Trying to recover from overspending during the first half of July, Vonnie and I planned our spending for the rest of the month with only bare bones funds available. We even sat the kids down and explained to them exactly what was going on, so that they would have realistic expectations in regards to family activities for the remainder of the month. We had a plan that looked great on paper, and we were confident we could execute it successfully.
And then real life happened.
The first weekend was supposed to be one of those “enjoy what we have at home” kind of weekends. Unfortunately, we had to travel out of town for the funeral of a very close family member of Vonnie’s. Some extra expenses were incurred, but we were able to rework our plan to make it whole again.
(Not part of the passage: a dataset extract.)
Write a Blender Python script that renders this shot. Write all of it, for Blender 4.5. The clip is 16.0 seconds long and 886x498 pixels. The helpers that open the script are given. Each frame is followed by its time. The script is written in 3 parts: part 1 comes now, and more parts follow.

During the week, Vonnie went on a walk with one of her friends, and vented a little bit to her about our financial strain. Her friend offered to loan us some money to help us get to the next payday. Vonnie politely declined, determined that we could do it on our own.
The second weekend was Tristan’s end of the season baseball tournament. We watched our son’s team win game after game. In fact, they ended up winning the entire tournament. After the championship game, the coach suggested that we all go to the bar and grill that was the team’s sponsor for dinner to celebrate a great year. It seemed so unfair to tell Tristan that he couldn’t celebrate with his team because his parents had overspent. So we went, keeping our bill as low as possible by having Vonnie and I share an inexpensive appetizer (planning to eat a full meal when we got home), and just having water to drink. However, even with those efforts, we brought our available funds dangerously low.
We were just a few days away from having dug ourselves out of our overspending hole, but we were uncomfortable with where we were at.
Remembering the conversation with her friend, my wife walked across the street and took her friend up on her offer. She returned with $100 which we agreed to put into an envelope, and promised not to touch unless we absolutely had to. Two days later, we gave the $100 back to our neighbor and thanked them. But the whole sequence of events made me feel sick to my stomach. This whole ordeal came about because we didn’t accurately track our expenditures during our trip to Kentucky, and my class reunion.
It wasn’t that we didn’t have enough money, it’s that we didn’t use it wisely.
Now that we’re past this bump on the road, I reflect back on this experience as an important growing experience for Vonnie and I. Although we failed miserably the first half of the month, the second half of the month had flashes of great communication and financial teamwork. Vonnie and I both knew exactly where we were at financially at all times. Making the plan, and reworking the plan was a joint effort. Every expenditure was a conscious decision agreed to by both of us.
We were a team, and it felt good to be acting like one. Even if we weren’t championship material.